___ Information given ___
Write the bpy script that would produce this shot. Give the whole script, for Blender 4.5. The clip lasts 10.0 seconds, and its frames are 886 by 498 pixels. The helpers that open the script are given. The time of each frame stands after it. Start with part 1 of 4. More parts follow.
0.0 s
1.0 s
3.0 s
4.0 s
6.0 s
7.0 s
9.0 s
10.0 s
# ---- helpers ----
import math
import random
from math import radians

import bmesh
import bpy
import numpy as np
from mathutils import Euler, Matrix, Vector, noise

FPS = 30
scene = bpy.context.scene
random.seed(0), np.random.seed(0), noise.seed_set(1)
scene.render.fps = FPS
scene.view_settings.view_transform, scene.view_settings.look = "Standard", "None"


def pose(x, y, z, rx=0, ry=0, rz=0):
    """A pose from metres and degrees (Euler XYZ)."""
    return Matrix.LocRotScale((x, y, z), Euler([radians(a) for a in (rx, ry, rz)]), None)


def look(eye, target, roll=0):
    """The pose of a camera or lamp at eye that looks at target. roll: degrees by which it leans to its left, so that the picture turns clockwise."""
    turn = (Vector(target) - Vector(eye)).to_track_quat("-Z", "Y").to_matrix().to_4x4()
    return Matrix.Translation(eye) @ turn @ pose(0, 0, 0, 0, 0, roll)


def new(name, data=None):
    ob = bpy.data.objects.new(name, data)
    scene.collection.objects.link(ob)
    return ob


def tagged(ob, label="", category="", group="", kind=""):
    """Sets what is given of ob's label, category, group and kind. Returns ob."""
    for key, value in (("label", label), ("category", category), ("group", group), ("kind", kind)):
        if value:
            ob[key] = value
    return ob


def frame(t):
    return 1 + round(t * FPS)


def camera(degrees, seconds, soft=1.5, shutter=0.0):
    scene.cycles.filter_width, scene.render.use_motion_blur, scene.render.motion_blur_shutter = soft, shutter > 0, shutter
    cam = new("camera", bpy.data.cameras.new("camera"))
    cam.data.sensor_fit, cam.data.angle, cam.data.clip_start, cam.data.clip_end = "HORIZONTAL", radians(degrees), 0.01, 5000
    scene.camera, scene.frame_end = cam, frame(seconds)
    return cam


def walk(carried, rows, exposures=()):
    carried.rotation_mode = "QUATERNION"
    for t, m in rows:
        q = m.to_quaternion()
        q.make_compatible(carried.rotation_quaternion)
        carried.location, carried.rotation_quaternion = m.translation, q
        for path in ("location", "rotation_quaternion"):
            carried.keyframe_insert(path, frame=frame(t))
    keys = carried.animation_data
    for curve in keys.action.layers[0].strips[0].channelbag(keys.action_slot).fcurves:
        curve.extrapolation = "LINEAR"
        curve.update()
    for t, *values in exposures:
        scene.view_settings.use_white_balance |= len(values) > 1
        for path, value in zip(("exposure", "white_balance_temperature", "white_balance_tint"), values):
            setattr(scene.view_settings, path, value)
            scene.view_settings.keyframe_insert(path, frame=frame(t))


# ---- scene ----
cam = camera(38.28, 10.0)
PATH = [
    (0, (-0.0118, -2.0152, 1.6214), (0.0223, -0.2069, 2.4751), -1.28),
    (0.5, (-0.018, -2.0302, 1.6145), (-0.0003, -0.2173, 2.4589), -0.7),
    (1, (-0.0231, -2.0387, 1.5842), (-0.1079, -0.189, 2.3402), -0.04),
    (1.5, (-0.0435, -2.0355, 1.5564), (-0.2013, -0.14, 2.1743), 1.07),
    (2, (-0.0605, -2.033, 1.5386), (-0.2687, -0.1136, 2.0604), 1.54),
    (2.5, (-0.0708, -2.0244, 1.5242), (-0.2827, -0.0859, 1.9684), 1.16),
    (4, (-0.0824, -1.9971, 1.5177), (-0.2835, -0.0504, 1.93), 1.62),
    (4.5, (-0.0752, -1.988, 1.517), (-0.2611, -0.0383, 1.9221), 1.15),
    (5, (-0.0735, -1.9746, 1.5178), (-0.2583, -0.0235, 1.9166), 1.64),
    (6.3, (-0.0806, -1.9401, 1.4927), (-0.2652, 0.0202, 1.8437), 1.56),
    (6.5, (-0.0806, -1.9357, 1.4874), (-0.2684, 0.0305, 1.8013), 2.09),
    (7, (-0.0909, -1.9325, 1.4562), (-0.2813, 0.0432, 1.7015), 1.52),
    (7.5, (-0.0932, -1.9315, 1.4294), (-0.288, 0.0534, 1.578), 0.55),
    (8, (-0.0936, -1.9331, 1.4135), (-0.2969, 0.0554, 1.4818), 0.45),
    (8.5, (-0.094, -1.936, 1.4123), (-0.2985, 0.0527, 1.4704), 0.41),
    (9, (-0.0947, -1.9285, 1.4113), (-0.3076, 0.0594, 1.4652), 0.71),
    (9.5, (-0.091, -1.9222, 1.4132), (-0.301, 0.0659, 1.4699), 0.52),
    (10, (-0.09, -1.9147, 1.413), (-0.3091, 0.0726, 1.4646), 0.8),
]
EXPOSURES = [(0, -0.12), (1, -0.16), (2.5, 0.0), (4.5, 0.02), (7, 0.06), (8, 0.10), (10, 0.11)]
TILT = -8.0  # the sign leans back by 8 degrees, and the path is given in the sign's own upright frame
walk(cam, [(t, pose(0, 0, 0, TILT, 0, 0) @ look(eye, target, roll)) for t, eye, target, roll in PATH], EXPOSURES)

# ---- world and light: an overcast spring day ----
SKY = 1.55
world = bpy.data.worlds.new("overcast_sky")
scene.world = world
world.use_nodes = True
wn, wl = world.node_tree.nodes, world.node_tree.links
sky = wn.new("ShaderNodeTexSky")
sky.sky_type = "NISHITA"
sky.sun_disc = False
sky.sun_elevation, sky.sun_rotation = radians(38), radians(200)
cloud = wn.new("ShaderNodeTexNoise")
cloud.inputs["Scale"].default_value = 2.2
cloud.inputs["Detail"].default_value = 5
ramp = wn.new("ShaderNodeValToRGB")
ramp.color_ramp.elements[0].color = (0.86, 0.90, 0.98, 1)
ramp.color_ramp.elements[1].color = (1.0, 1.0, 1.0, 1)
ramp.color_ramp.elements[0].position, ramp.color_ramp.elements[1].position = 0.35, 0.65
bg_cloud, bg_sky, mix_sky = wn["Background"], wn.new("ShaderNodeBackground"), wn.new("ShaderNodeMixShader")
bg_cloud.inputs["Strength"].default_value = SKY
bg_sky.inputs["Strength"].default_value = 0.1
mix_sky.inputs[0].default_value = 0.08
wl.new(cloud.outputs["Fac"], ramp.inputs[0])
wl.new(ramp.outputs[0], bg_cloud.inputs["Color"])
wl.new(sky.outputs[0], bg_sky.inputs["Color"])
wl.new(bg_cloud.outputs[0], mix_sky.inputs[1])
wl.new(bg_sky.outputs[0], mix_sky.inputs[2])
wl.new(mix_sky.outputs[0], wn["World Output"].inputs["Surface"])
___
___ Information given ___
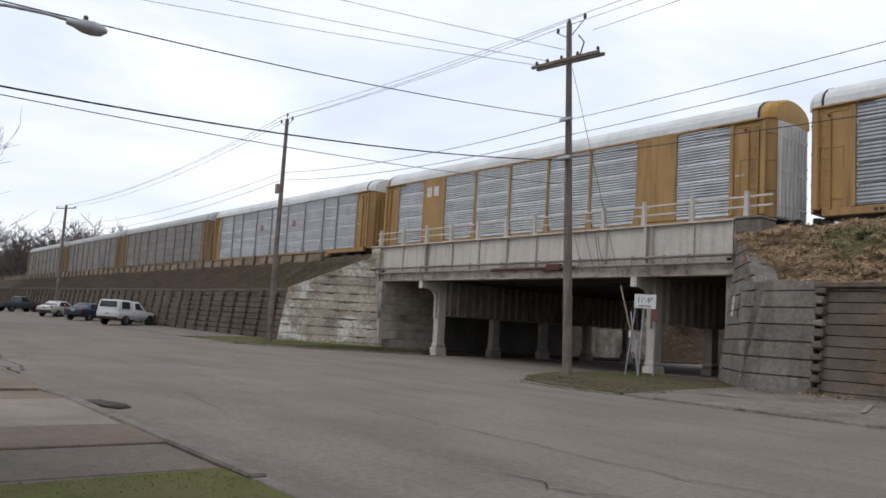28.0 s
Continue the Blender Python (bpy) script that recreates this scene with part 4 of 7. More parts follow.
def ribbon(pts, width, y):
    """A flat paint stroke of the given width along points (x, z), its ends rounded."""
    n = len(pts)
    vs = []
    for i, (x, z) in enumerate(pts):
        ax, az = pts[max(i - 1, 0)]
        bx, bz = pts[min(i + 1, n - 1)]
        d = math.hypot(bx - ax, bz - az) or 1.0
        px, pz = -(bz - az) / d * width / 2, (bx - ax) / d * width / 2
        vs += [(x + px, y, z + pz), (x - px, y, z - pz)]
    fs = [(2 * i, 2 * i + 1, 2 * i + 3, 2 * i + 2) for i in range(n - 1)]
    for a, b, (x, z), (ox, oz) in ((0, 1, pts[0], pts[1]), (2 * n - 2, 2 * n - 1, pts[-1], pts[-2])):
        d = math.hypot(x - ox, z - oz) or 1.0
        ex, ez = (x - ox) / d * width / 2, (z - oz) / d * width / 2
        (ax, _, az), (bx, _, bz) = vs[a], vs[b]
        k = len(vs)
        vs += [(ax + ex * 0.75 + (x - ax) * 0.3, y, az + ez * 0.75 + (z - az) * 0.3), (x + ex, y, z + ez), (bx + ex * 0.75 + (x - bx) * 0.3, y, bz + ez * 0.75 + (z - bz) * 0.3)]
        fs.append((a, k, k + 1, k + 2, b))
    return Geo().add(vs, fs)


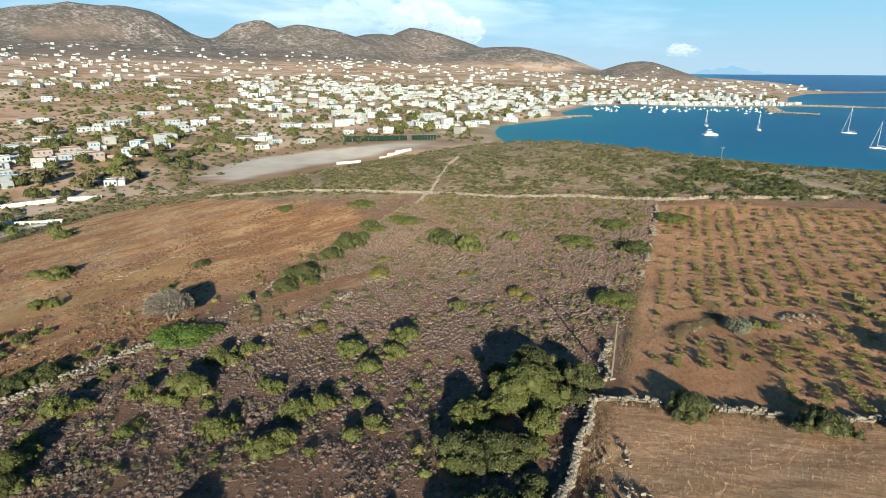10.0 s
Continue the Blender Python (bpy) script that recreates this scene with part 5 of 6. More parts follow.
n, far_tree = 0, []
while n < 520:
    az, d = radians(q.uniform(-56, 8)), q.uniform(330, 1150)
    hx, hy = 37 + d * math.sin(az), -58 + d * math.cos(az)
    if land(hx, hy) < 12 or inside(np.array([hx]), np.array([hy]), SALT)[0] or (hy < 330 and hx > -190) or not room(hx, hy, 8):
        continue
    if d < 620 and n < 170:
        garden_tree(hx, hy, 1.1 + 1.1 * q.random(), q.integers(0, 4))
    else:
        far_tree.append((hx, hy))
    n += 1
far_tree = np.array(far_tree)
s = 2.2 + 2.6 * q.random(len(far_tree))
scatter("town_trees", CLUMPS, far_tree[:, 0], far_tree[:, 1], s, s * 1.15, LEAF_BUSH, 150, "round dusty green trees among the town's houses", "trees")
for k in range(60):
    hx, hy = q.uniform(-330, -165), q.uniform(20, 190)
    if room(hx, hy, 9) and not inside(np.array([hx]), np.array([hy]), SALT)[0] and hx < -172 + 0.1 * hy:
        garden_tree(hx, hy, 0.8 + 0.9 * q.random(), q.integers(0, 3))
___
_Requirements_.
Within the listing above, extract exactly the lines from the line with "keys = carried.animation_data" to the line with "scene.view_settings.keyframe_insert(path, frame=frame(t))", the two named lines included, and no others.

_Exercise response_.
    keys = carried.animation_data
    for curve in keys.action.layers[0].strips[0].channelbag(keys.action_slot).fcurves:
        curve.extrapolation = "LINEAR"
        curve.update()
    for t, *values in exposures:
        scene.view_settings.use_white_balance |= len(values) > 1
        for path, value in zip(("exposure", "white_balance_temperature", "white_balance_tint"), values):
            setattr(scene.view_settings, path, value)
            scene.view_settings.keyframe_insert(path, frame=frame(t))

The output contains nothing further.